Note that the Gap at the front of “Track-002” is used just to offset “Clip-003”. This is a common way to shift clips around on a track, but you may also use the Track’s source_range to do this, as illustrated in “Track-003”.

“Clip-005” is completely obscured by “Clip-003” above it, so “Clip-005” does not appear in the flattened timeline at all.

You might also notice that “Track-001” is longer than the other two. If you wanted “Track-002” to be the same length, then you would need to append a Gap at the end. If you wanted “Track-003” to be the same length, then you could extend the duration of its source_range to the desired length. In both cases, the trimmed_range() will be the same.

## Nested Compositions

The children of a Track can be any Composable object, which includes Clip`s, `Gap`s, `Track`s, `Stack`s, and `Transition`s. In Figure 4 we see an example of a `Stack nested within a Track.

Figure 4 - Nested Compositions ![Figure 4 - Nested Compositions](../_static/nested_compositions.png)
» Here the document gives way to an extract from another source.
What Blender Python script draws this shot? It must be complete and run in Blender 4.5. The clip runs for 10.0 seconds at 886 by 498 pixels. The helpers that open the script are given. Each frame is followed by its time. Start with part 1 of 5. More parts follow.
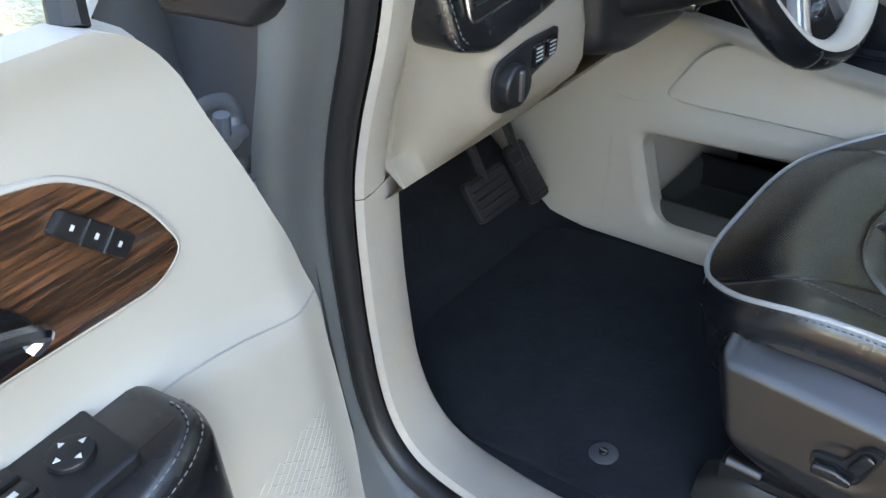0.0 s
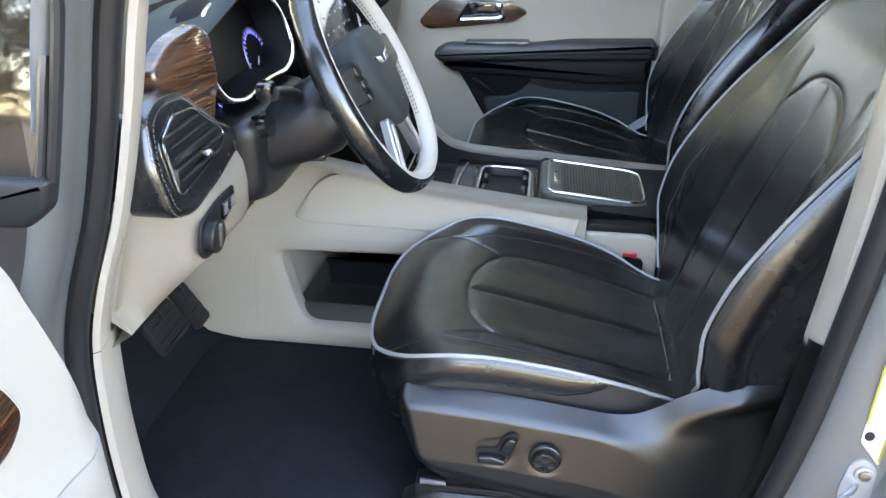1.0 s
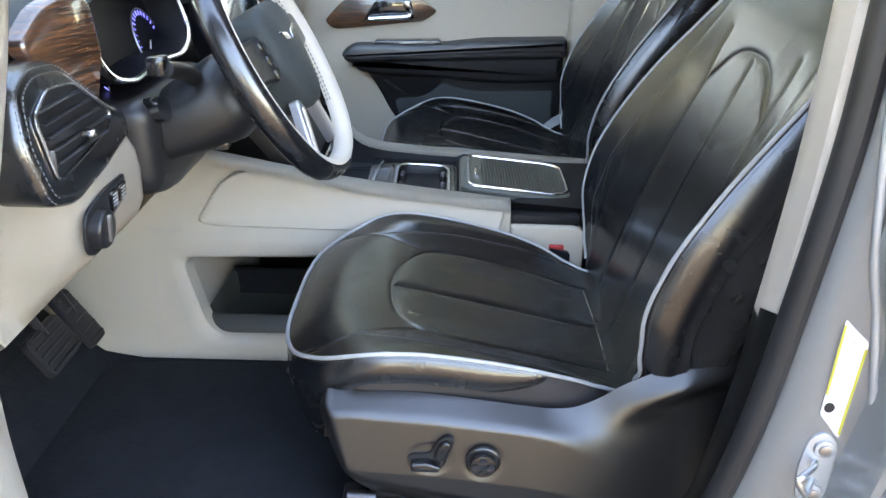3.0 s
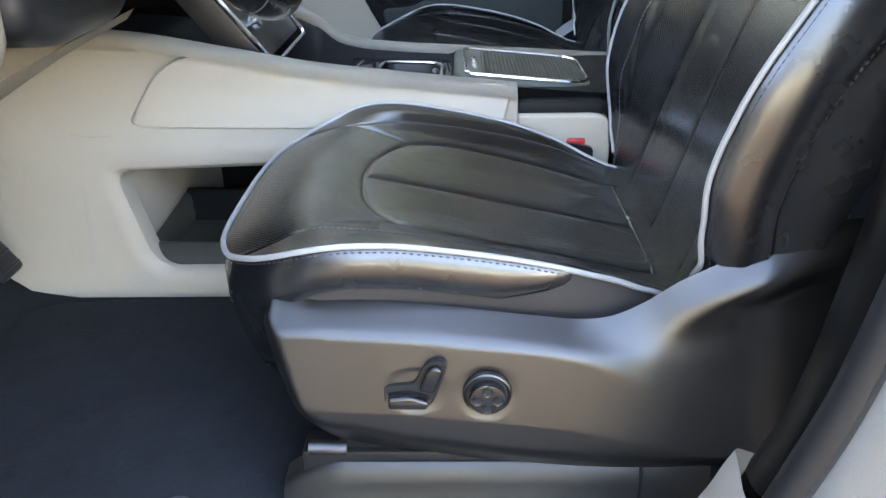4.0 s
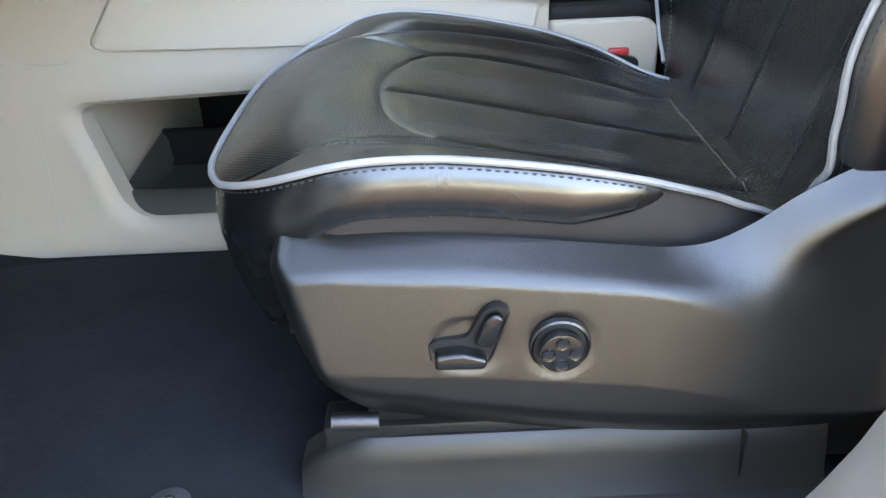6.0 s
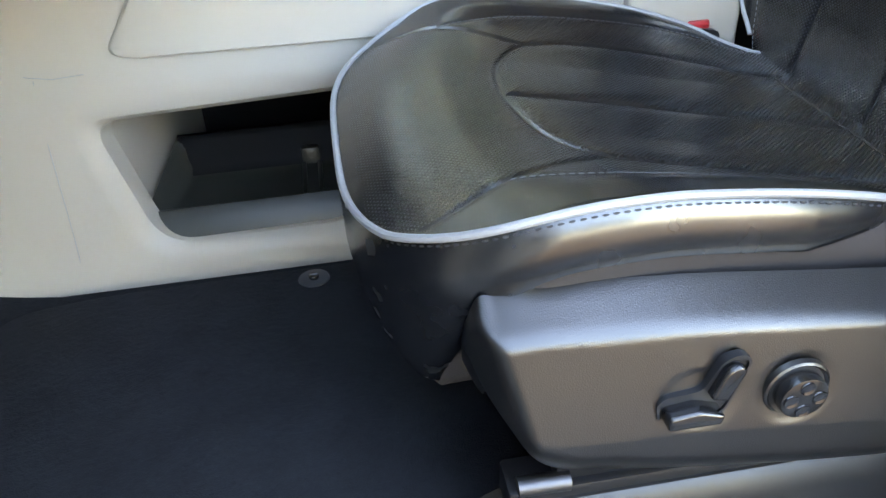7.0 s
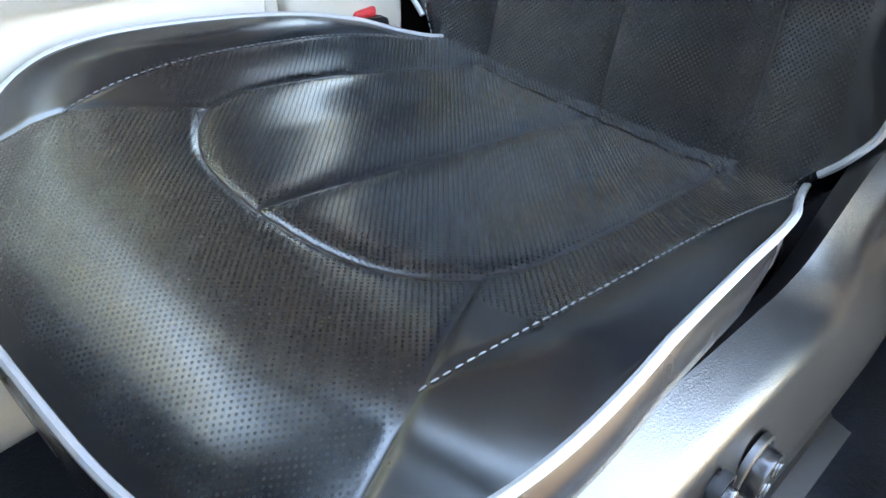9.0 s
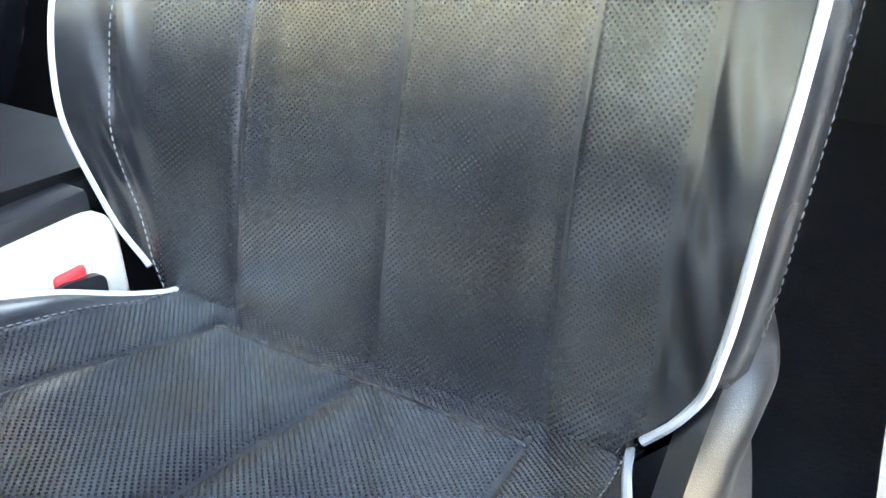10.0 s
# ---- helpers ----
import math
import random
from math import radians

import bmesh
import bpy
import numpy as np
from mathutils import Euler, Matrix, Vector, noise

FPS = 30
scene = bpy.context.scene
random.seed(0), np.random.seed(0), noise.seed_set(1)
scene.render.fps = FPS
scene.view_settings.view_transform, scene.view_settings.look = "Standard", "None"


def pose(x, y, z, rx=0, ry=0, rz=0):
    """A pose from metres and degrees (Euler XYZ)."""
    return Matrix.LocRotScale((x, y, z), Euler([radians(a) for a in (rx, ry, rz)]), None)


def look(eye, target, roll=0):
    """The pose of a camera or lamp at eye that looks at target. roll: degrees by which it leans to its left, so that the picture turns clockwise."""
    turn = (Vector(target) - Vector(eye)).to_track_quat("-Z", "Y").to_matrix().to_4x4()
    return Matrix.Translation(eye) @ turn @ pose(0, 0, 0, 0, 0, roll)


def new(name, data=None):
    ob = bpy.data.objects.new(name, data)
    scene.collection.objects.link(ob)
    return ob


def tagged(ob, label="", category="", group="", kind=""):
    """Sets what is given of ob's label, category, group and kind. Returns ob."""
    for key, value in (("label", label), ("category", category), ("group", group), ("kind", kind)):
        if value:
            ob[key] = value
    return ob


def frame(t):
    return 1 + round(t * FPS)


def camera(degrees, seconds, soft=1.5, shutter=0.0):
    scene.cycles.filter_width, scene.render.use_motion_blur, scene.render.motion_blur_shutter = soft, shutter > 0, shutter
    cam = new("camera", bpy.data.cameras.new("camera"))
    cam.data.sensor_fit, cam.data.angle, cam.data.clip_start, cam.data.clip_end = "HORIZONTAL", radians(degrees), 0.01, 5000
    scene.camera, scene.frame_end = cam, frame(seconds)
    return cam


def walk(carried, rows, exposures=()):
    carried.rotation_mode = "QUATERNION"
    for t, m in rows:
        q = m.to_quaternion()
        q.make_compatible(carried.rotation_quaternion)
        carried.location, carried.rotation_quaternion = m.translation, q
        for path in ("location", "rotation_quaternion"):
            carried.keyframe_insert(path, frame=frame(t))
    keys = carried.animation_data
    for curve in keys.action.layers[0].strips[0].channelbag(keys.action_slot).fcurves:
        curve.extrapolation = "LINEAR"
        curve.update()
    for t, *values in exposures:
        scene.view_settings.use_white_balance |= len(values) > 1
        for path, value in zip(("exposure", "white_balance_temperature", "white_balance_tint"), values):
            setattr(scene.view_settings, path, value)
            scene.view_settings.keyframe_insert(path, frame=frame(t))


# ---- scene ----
cam = camera(58.6, 10.0)
EXPOSURES = [(0.0, 4.02, 9200, 13), (0.5, 4.52, 9300, 14), (1.0, 4.60, 9250, 16), (2.0, 4.55, 9300, 17), (3.5, 4.82, 9500, 17), (4.5, 5.00, 9600, 17), (6.0, 4.84, 9600, 16), (7.5, 5.14, 9700, 14), (8.5, 5.40, 9600, 14), (9.0, 5.66, 9550, 13), (9.5, 6.10, 9350, 12), (10.0, 6.80, 9750, 13)]
PATH = [
    (0, (0.172, -0.956, 1.266), (-0.933, 0.301, 0.171), -4.1),
    (0.5, (0.199, -1.122, 1.337), (-0.44, 0.505, 0.366), -1.6),
    (1, (0.144, -1.221, 1.407), (-0.081, 0.558, 0.522), 0.6),
    (1.5, (0.109, -1.291, 1.456), (0.002, 0.517, 0.609), 1.8),
    (2, (0.103, -1.307, 1.46), (0.065, 0.515, 0.636), 2.3),
    (2.2, (0.101, -1.301, 1.456), (0.083, 0.522, 0.632), 2.3),
    (3.3, (0.136, -1.089, 1.26), (0.126, 0.723, 0.414), 0.8),
    (3.5, (0.143, -1.045, 1.219), (0.128, 0.759, 0.355), 0.3),
    (4, (0.154, -0.939, 1.085), (0.117, 0.857, 0.205), -0.9),
    (4.5, (0.169, -0.873, 0.989), (0.124, 0.917, 0.097), -1.8),
    (5, (0.196, -0.841, 0.973), (0.159, 0.929, 0.043), -1.9),
    (5.5, (0.185, -0.826, 0.97), (0.148, 0.94, 0.032), -2.2),
    (6, (0.091, -0.796, 0.974), (0.098, 0.957, 0.011), -2.4),
    (6.2, (0.046, -0.772, 0.973), (0.073, 0.975, -0.001), -2.7),
    (7.3, (-0.153, -0.611, 1.009), (0.171, 1.009, -0.118), -3.5),
    (7.5, (-0.174, -0.575, 1.012), (0.237, 1.005, -0.143), -3.4),
    (8, (-0.209, -0.486, 1.024), (0.448, 0.946, -0.209), -2.7),
    (8.5, (-0.204, -0.404, 1.02), (0.685, 0.853, -0.257), -1.4),
    (9, (-0.16, -0.354, 1.014), (0.942, 0.737, -0.25), 0.0),
    (9.5, (-0.07, -0.313, 1.017), (1.233, 0.654, -0.153), 0.4),
    (10, (0.018, -0.285, 1.017), (1.529, 0.599, 0.049), -0.2),
]
walk(cam, [(t, look(eye, target, roll)) for t, eye, target, roll in PATH], EXPOSURES)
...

In this example, the top-level Stack contains only one Track. “Track-001” contains four children, “Clip-001”, “Nested Stack”, “Gap”, and “Clip-004”. By nesting a Composition (either Track or Stack) we can refer to a Composition as though it was just another Clip in the outer Composition. If a source_range is specified, then only a trimmed segment of the inner Composition is included. In this case that is frames 2 through 7 of “Nested Stack”. If no source_range is specified, then the full available_range of the nested composition is computed and included in the outer composition.

“Nested Stack” contains two tracks, with some clips, gaps, a track-level source_range on the lower track. This illustrates how the content of “Nested Stack” is composed upwards into “Track-001” so that a trimmed portion of “Clip-005” and “Clip-003” appear in the flattened composition.

Notice how the Gap in “Track-001” cannot see anything inside the nested composition (“Clip-003”, etc.) because those are not peers to “Track-001”, they are nested within “Nested Stack” and do not spill over into adjacent Gap`s. In other words, “Nested Stack” behaves just like a `Clip that happens to have complex contents rather than a simple media reference.